Unberücksichtigt bleibt ferner der auslegungsgeschichtliche Horizont. Ausdrücklich verzichtet der Vf. auf die "Suche nach älteren Auslegern, denen Luther in seinen Predigten in Zustimmung oder Ablehnung verpflichtet ist" (9). Für die "systematisch-theologische Zielsetzung der Arbeit" sei "zwar ein möglichst korrektes Textverständnis erforderlich, nicht aber die Beantwortung der Frage, ob andere vorher auch schon so gedacht haben" (9 f.). In der Tat hat der Vf. erfreulich viele sprachwissenschaftliche Hilfsmittel gebraucht (vgl. 260-262). Doch bleibt es mir unerfindlich, wie sich anhand von Luthers Reihenpredigten über 1Kor 15 das Spezifikum seiner "eschatologischen" Theologie erkennen und darstellen lassen soll, ohne dabei die Frage, wie jener Text vor und neben Luther ausgelegt worden ist, durchgehend einzubeziehen oder auch nur zu stellen.

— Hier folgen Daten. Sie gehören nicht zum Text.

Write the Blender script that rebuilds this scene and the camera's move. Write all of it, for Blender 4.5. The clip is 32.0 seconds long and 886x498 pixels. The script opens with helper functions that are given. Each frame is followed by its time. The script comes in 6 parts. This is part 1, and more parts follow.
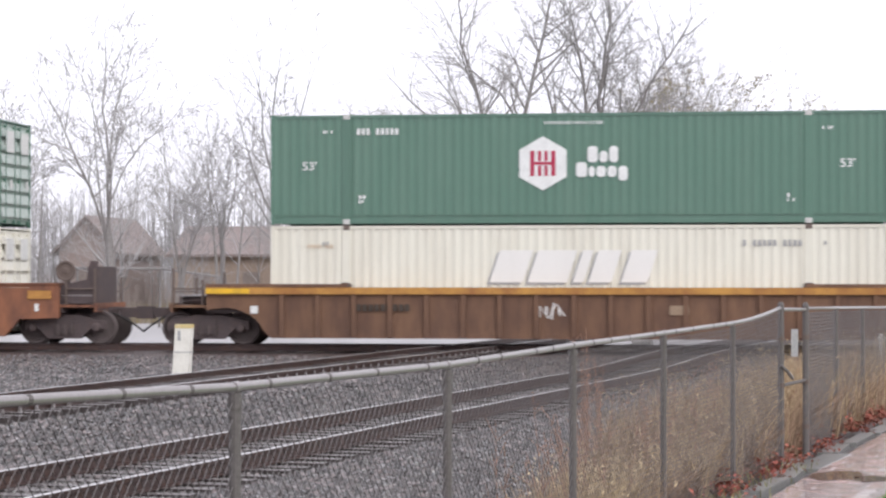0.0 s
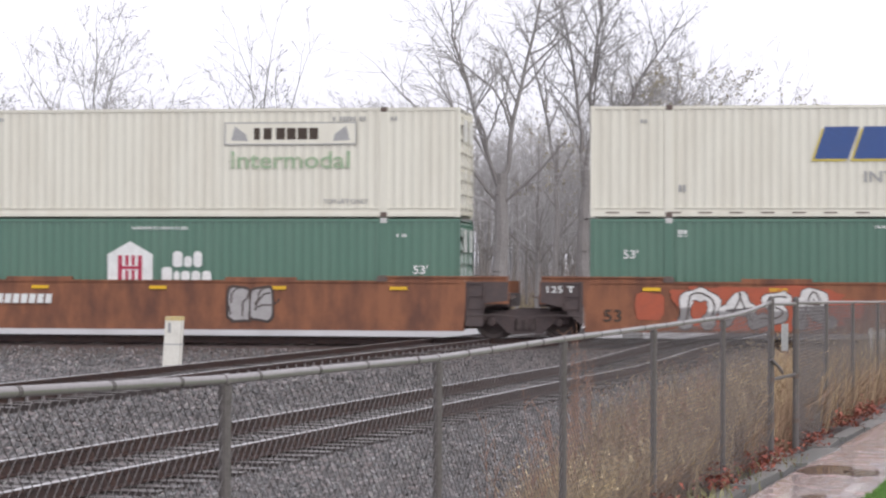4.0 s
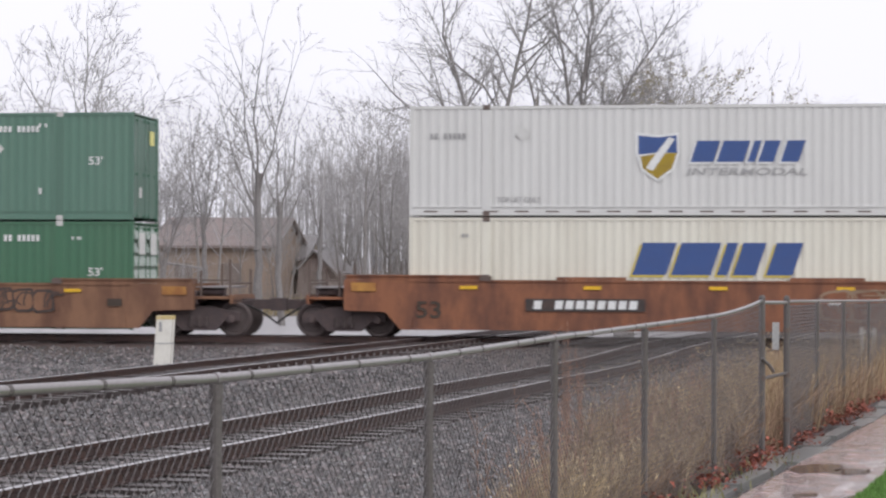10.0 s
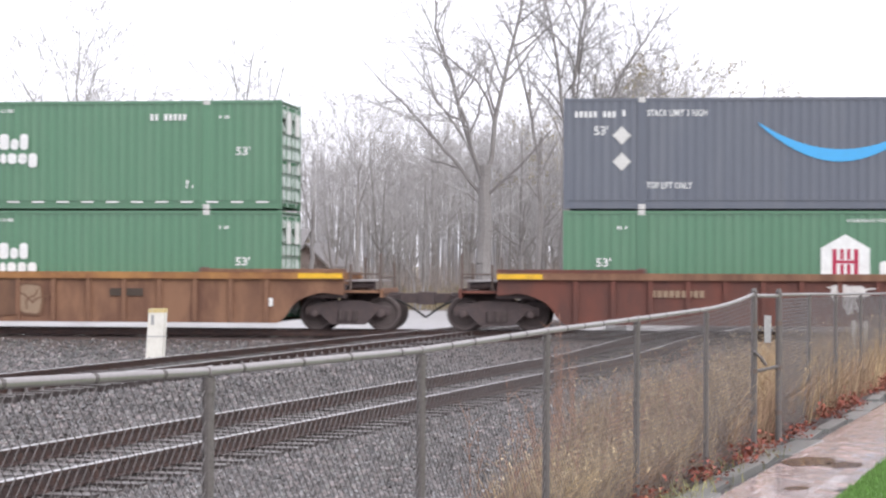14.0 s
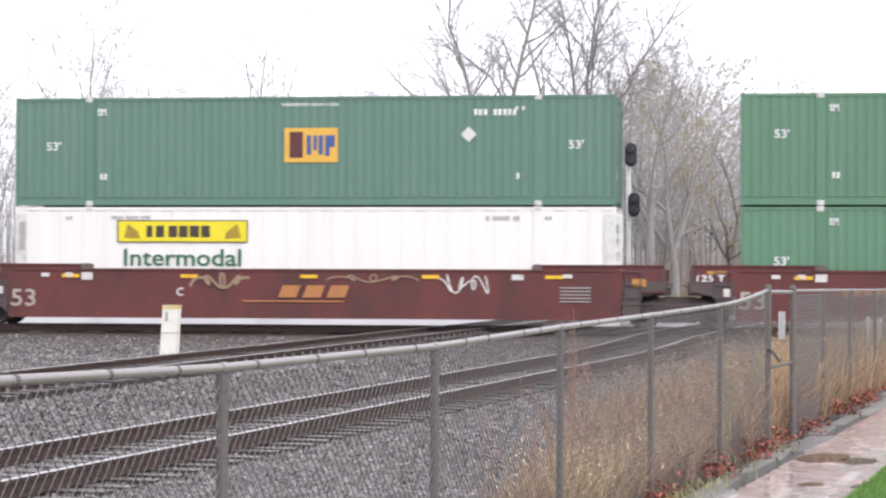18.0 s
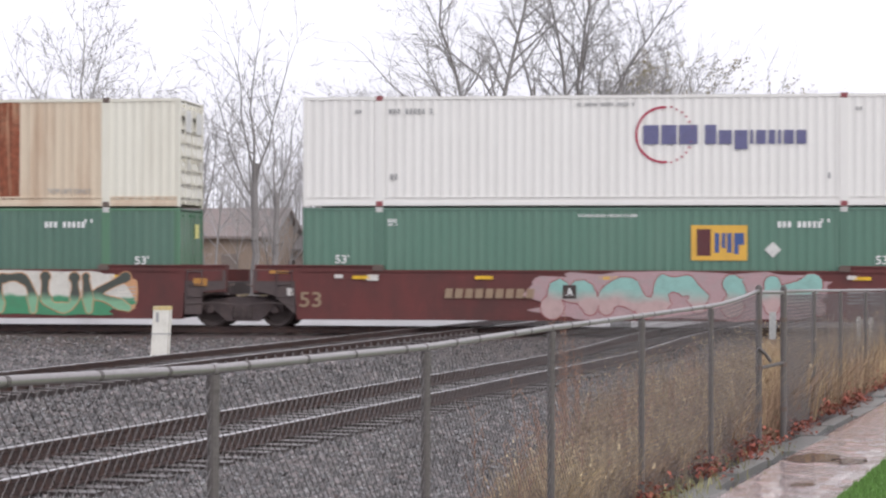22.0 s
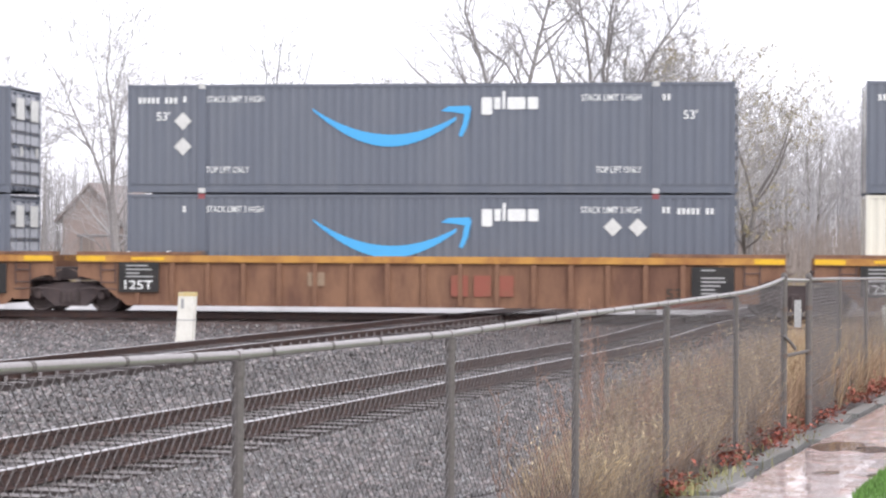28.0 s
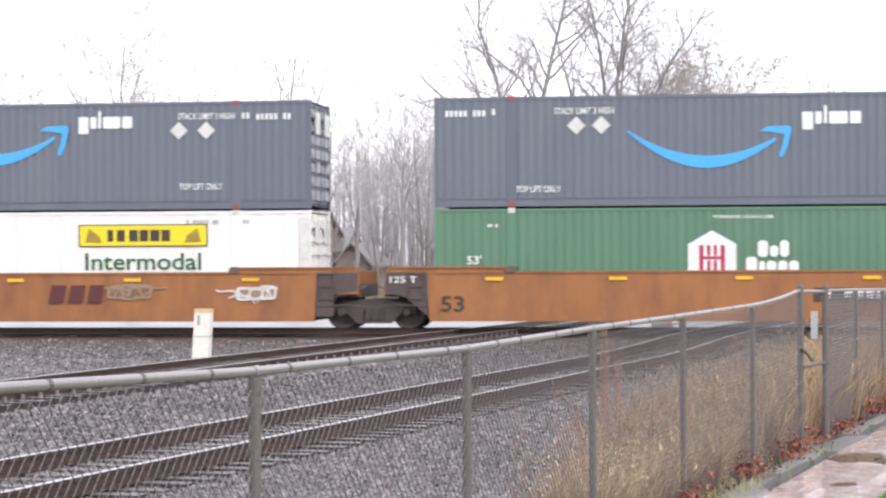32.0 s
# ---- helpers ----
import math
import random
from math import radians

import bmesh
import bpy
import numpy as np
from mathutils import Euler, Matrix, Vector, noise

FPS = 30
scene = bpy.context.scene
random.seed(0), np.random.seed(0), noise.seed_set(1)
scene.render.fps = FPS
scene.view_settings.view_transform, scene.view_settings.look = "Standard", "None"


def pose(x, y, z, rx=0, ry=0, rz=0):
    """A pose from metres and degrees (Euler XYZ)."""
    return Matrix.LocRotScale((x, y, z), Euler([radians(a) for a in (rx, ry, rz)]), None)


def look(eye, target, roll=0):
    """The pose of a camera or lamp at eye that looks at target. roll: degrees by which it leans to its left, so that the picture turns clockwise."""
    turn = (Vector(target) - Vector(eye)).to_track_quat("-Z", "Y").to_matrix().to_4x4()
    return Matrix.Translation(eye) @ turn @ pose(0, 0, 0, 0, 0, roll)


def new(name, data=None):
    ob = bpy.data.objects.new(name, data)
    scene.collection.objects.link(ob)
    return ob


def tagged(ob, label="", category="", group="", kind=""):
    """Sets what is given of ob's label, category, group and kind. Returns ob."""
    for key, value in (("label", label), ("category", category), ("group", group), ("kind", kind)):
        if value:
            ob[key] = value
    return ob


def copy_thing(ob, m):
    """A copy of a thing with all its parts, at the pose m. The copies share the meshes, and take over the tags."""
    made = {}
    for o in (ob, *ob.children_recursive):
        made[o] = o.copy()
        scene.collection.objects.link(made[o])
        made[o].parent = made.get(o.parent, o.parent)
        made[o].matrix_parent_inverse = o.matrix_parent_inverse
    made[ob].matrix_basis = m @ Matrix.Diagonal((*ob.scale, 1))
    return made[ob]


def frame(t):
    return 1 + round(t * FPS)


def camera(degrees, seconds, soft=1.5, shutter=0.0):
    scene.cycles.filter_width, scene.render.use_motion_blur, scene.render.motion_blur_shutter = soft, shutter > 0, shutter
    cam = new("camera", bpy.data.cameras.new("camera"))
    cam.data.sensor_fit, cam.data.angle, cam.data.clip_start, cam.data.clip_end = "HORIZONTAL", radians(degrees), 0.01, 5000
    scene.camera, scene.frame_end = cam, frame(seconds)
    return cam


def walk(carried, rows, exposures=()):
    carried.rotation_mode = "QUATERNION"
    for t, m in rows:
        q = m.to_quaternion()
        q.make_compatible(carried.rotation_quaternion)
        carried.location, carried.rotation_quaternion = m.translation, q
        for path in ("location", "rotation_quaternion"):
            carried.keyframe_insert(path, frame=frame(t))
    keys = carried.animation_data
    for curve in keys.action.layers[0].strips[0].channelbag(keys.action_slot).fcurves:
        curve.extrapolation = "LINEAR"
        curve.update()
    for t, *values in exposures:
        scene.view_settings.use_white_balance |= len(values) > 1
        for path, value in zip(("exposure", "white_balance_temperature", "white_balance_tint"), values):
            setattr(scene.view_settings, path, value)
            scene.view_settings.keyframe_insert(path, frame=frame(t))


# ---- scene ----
cam = camera(22.46, 32.0, soft=2.35, shutter=0.15)
EYE = (0.0, 0.0, 1.65)
PATH = [
    (0, look(EYE, (-8.0670, 59.4491, 2.5005), 0.000)),
    (0.5, look(EYE, (-8.1691, 59.4366, 2.3917), 0.073)),
    (1, look(EYE, (-7.9458, 59.4676, 2.3355), -0.020)),
    (1.5, look(EYE, (-7.7825, 59.4877, 2.4528), 0.008)),
    (2, look(EYE, (-7.7159, 59.4951, 2.5414), -0.047)),
    (2.5, look(EYE, (-7.4045, 59.5340, 2.5877), 0.156)),
    (3, look(EYE, (-7.3858, 59.5362, 2.5957), 0.224)),
    (3.5, look(EYE, (-7.8600, 59.4797, 2.2724), 0.228)),
    (5.5, look(EYE, (-7.6054, 59.5093, 2.5475), 0.015)),
    (6, look(EYE, (-7.6555, 59.5031, 2.5283), 0.058)),
    (6.5, look(EYE, (-7.7602, 59.4905, 2.4649), 0.102)),
    (7, look(EYE, (-7.7394, 59.4930, 2.4777), 0.017)),
    (7.5, look(EYE, (-7.7192, 59.4959, 2.4548), 0.013)),
    (8, look(EYE, (-7.3143, 59.5466, 2.4852), 0.093)),
    (8.5, look(EYE, (-7.4371, 59.5313, 2.4920), 0.215)),
    (9, look(EYE, (-7.6562, 59.5056, 2.3361), 0.316)),
    (9.5, look(EYE, (-7.7285, 59.4969, 2.2729), 0.242)),
    (10, look(EYE, (-7.5837, 59.5154, 2.2858), 0.186)),
    (10.5, look(EYE, (-7.5396, 59.5208, 2.3007), 0.099)),
    (11, look(EYE, (-7.4983, 59.5258, 2.3285), 0.137)),
    (11.5, look(EYE, (-7.4742, 59.5289, 2.3147), 0.192)),
    (12, look(EYE, (-7.5399, 59.5222, 2.1587), 0.271)),
    (12.5, look(EYE, (-7.3696, 59.5439, 2.1156), 0.280)),
    (13, look(EYE, (-7.3636, 59.5447, 2.1091), 0.222)),
    (13.5, look(EYE, (-7.3646, 59.5446, 2.1016), 0.186)),
    (14, look(EYE, (-7.3767, 59.5431, 2.1030), 0.193)),
    (14.5, look(EYE, (-7.5484, 59.5216, 2.0992), 0.166)),
    (16.5, look(EYE, (-7.6620, 59.5076, 2.0252), 0.128)),
    (17, look(EYE, (-7.6551, 59.5083, 2.0493), 0.127)),
    (17.5, look(EYE, (-7.6818, 59.5049, 2.0459), 0.155)),
    (18, look(EYE, (-7.7427, 59.4973, 2.0043), 0.148)),
    (18.5, look(EYE, (-7.7915, 59.4909, 2.0024), 0.124)),
    (19, look(EYE, (-7.8166, 59.4875, 2.0234), 0.114)),
    (19.5, look(EYE, (-7.8391, 59.4845, 2.0254), 0.124)),
    (20, look(EYE, (-7.8114, 59.4882, 2.0232), 0.110)),
    (20.5, look(EYE, (-7.8928, 59.4775, 2.0042), 0.141)),
    (21, look(EYE, (-7.5910, 59.5167, 2.0171), 0.055)),
    (21.5, look(EYE, (-7.5212, 59.5257, 2.0045), 0.150)),
    (22, look(EYE, (-7.4996, 59.5283, 2.0223), 0.106)),
    (22.5, look(EYE, (-7.4895, 59.5295, 2.0306), 0.169)),
    (23, look(EYE, (-7.6196, 59.5131, 2.0111), 0.278)),
    (23.5, look(EYE, (-7.7981, 59.4907, 1.8580), 0.277)),
    (24, look(EYE, (-7.8439, 59.4848, 1.8154), 0.186)),
    (24.5, look(EYE, (-7.8687, 59.4815, 1.8209), 0.219)),
    (25, look(EYE, (-7.9053, 59.4767, 1.8327), 0.243)),
    (25.5, look(EYE, (-7.9493, 59.4709, 1.8105), 0.275)),
    (27.5, look(EYE, (-8.1790, 59.4399, 1.6933), 0.270)),
    (28, look(EYE, (-8.1609, 59.4424, 1.6706), 0.265)),
    (28.5, look(EYE, (-8.2448, 59.4308, 1.7397), 0.257)),
    (29, look(EYE, (-8.6849, 59.3680, 1.7526), 0.303)),
    (29.5, look(EYE, (-8.6158, 59.3779, 1.8425), 0.324)),
    (30, look(EYE, (-8.5385, 59.3887, 1.9297), 0.279)),
    (30.5, look(EYE, (-8.4673, 59.3985, 2.0050), 0.169)),
    (31, look(EYE, (-8.3529, 59.4142, 2.0798), 0.170)),
    (31.5, look(EYE, (-8.3892, 59.4090, 2.0840), 0.274)),
    (32, look(EYE, (-8.5720, 59.3831, 2.0589), -0.251)),
]

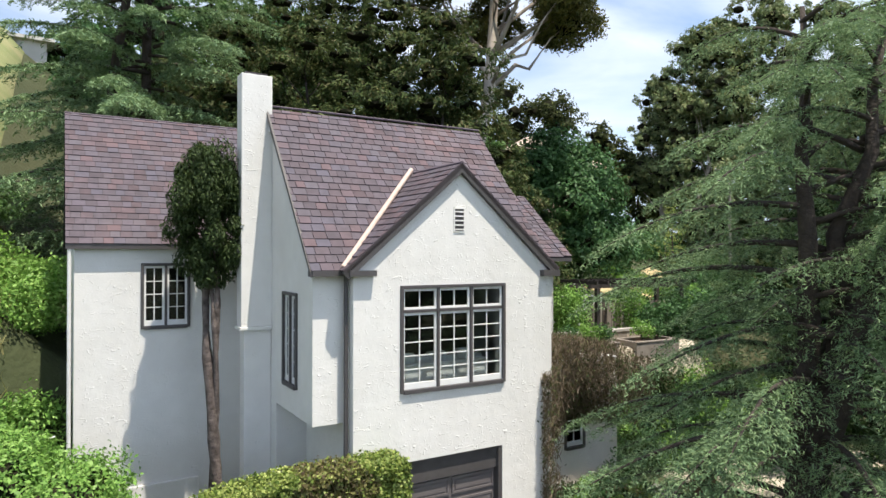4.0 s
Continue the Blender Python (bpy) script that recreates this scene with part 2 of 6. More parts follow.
TWISTBARK = material("flaking_twisted_bark", (0.19, 0.155, 0.14), (0.035, 0.027, 0.024), rough=0.95, scale=6, bump=0.9, bump_scale=14, distance=0.04)
CORE_DARK = material("crown_core_dark", (0.028, 0.026, 0.016), (0.016, 0.018, 0.010), rough=0.95, scale=3, bump=0.6, bump_scale=12, spec=0.05)
LEAF_HEDGE = foliage("hedge_leaf", ((0.077, 0.125, 0.030), (0.187, 0.262, 0.060), (0.352, 0.422, 0.111), (0.549, 0.593, 0.208), (0.132, 0.205, 0.052), (0.275, 0.365, 0.088)), rough=0.4)
LEAF_RED = foliage("bronze_leaf", ((0.104, 0.085, 0.046), (0.169, 0.163, 0.065), (0.234, 0.234, 0.078), (0.169, 0.111, 0.078)), rough=0.4)
LEAF_BUSH = foliage("bush_leaf", ((0.114, 0.240, 0.047), (0.186, 0.354, 0.075), (0.271, 0.468, 0.112), (0.343, 0.531, 0.150)), rough=0.45)
LEAF_OAK = foliage("oak_leaf", ((0.044, 0.103, 0.039), (0.078, 0.169, 0.061), (0.122, 0.244, 0.088)), rough=0.5, translucent=0.26)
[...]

Unberücksichtigt bleibt schließlich die gattungsspezifische Relevanz. Wenn anders Predigten den aktuellen Vollzug einer integrativen Text- und Situationswahrnehmung darstellen, ist für deren wissenschaftliche Beurteilung eine Analyse des argumentationsstrategischen Bibelgebrauchs sowie des konkreten Hörerbezugs schlechthin konstitutiv. Zwar lassen sich zumindest für den ersten Gesichtspunkt vereinzelte Hinweise finden (z. B. 183). Doch die gattungsspezifische Besonderheit dieser Texte, also beispielsweise Luthers zwischen Aneignung, Fortschreibung und vereinzelter Umdeutung oszillierender Gebrauch der neutestamentlichen Textvorlage oder dessen intensive rhetorische Interaktion mit seiner Gemeinde, bleibt für den Vf. weithin außer Betracht.

Es ist an der Zeit, das Verhältnis von historischer und systematischer Methode erneut auf die theologische Tagesordnung zu setzen.